**What is asked**
Quote the listing in full, exactly as given, minus any pictures.

**Source excerpt**
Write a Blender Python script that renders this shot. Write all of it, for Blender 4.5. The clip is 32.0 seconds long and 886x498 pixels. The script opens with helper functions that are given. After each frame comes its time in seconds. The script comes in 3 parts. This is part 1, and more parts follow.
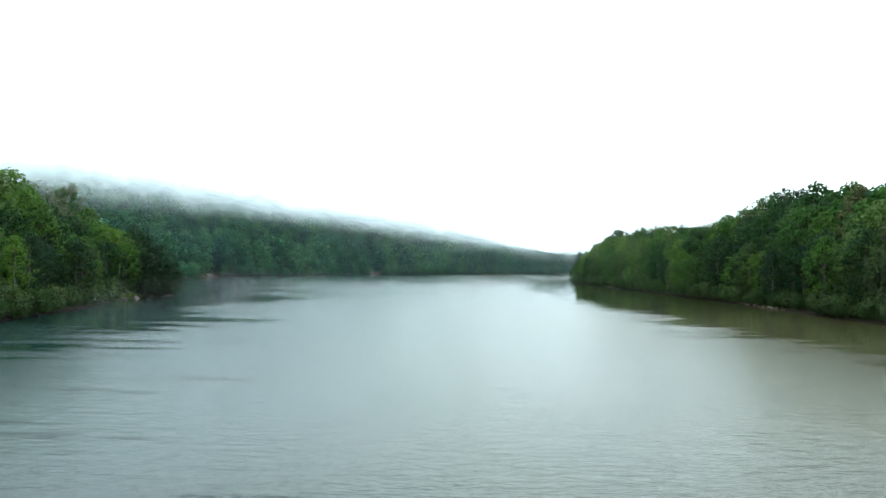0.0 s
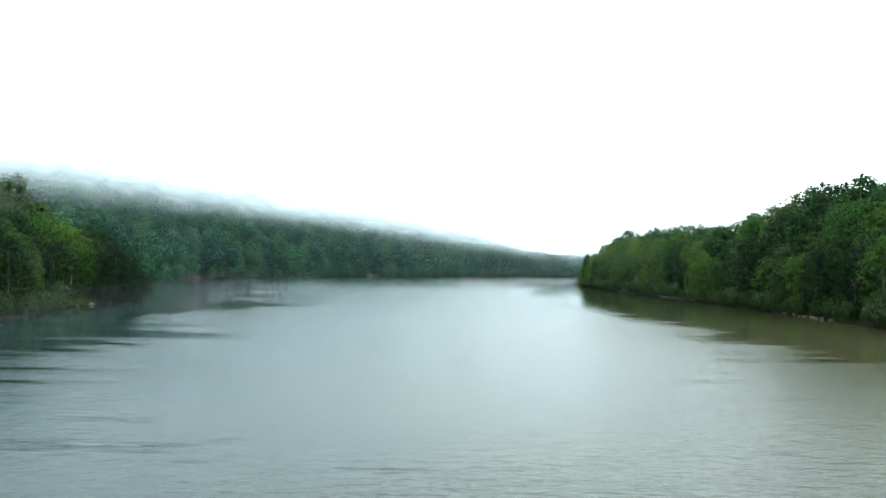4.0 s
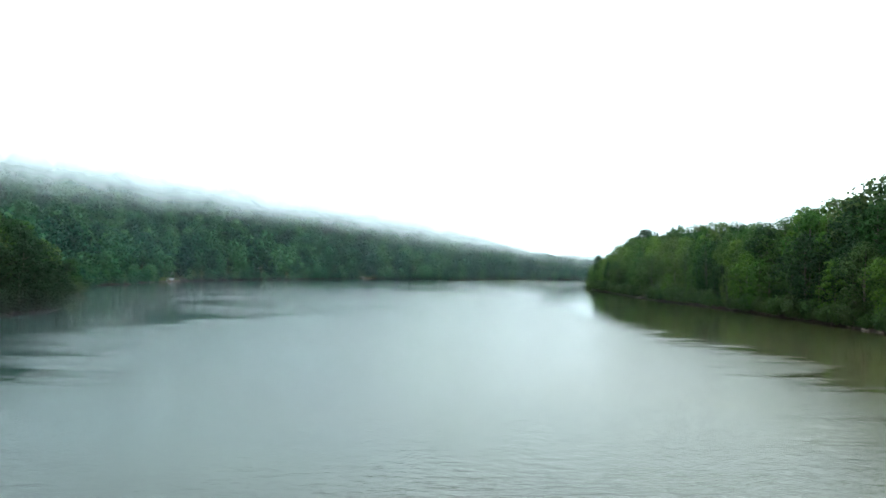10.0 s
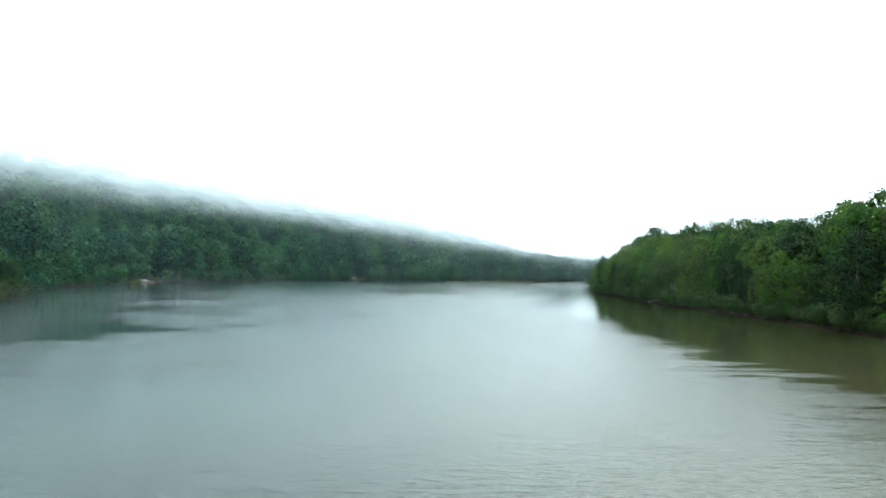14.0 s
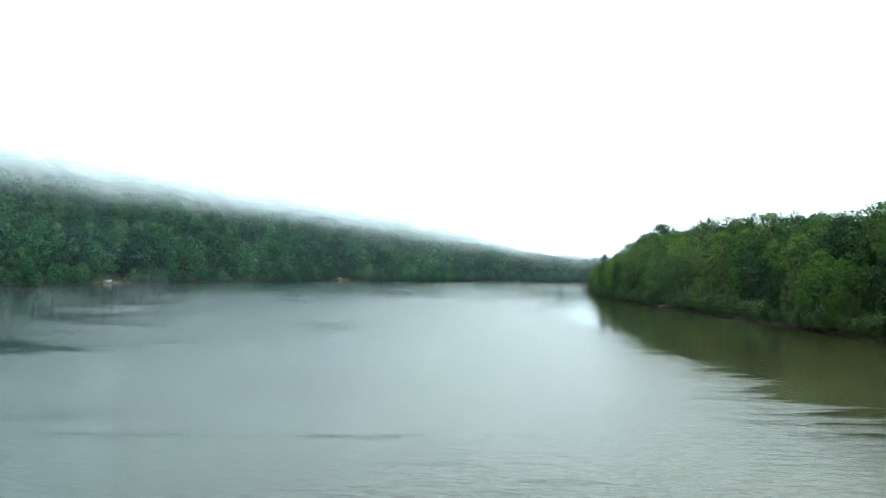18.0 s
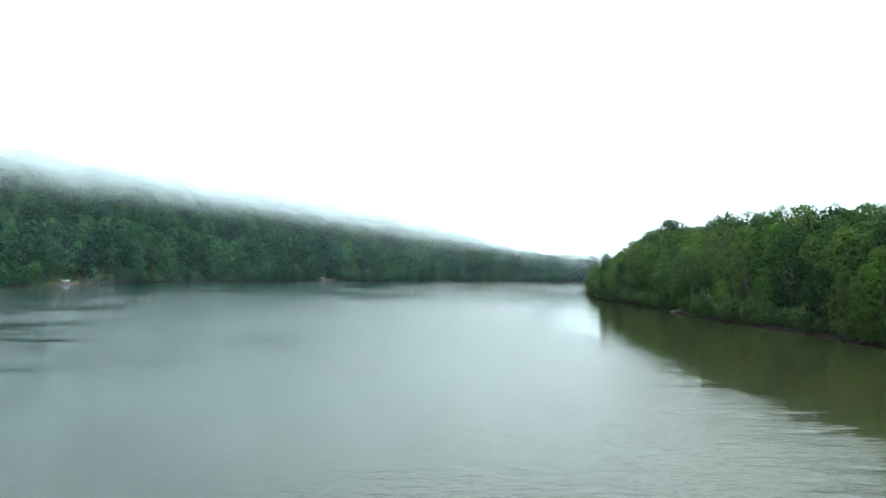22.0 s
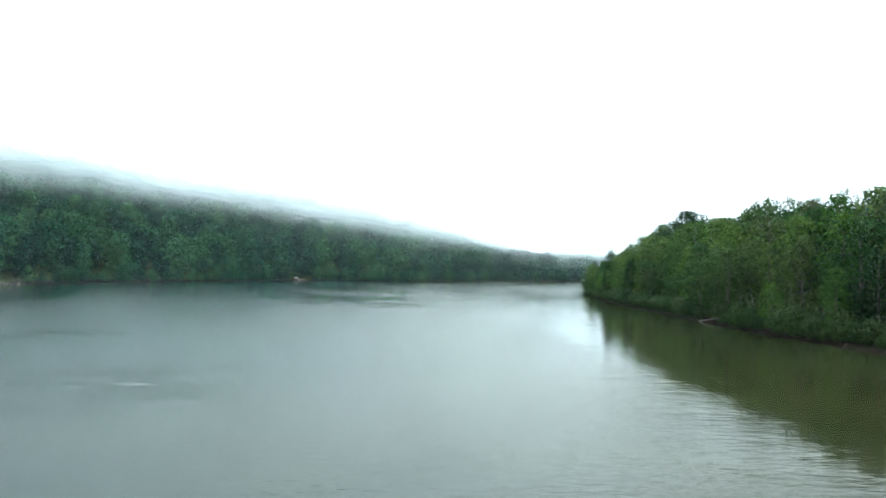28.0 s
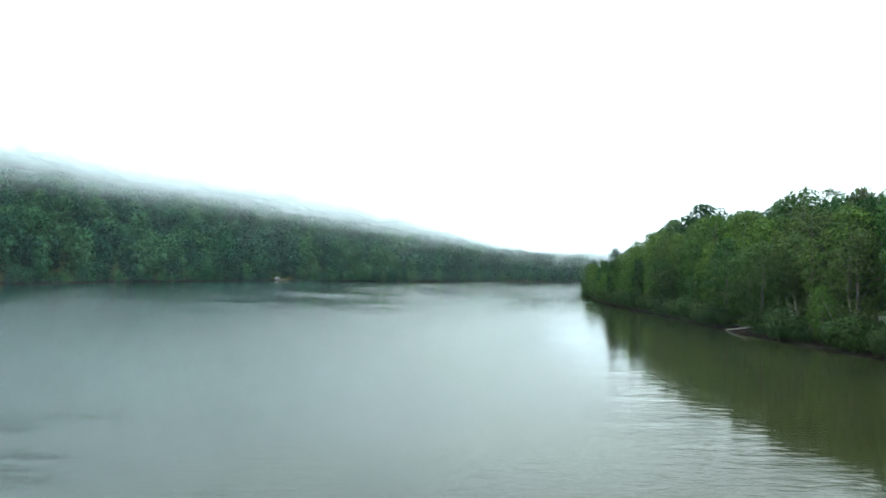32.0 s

**Complete answer**
Write a Blender Python script that renders this shot. Write all of it, for Blender 4.5. The clip is 32.0 seconds long and 886x498 pixels. The script opens with helper functions that are given. After each frame comes its time in seconds. The script comes in 3 parts. This is part 1, and more parts follow.
0.0 s
4.0 s
10.0 s
14.0 s
18.0 s
22.0 s
28.0 s
32.0 s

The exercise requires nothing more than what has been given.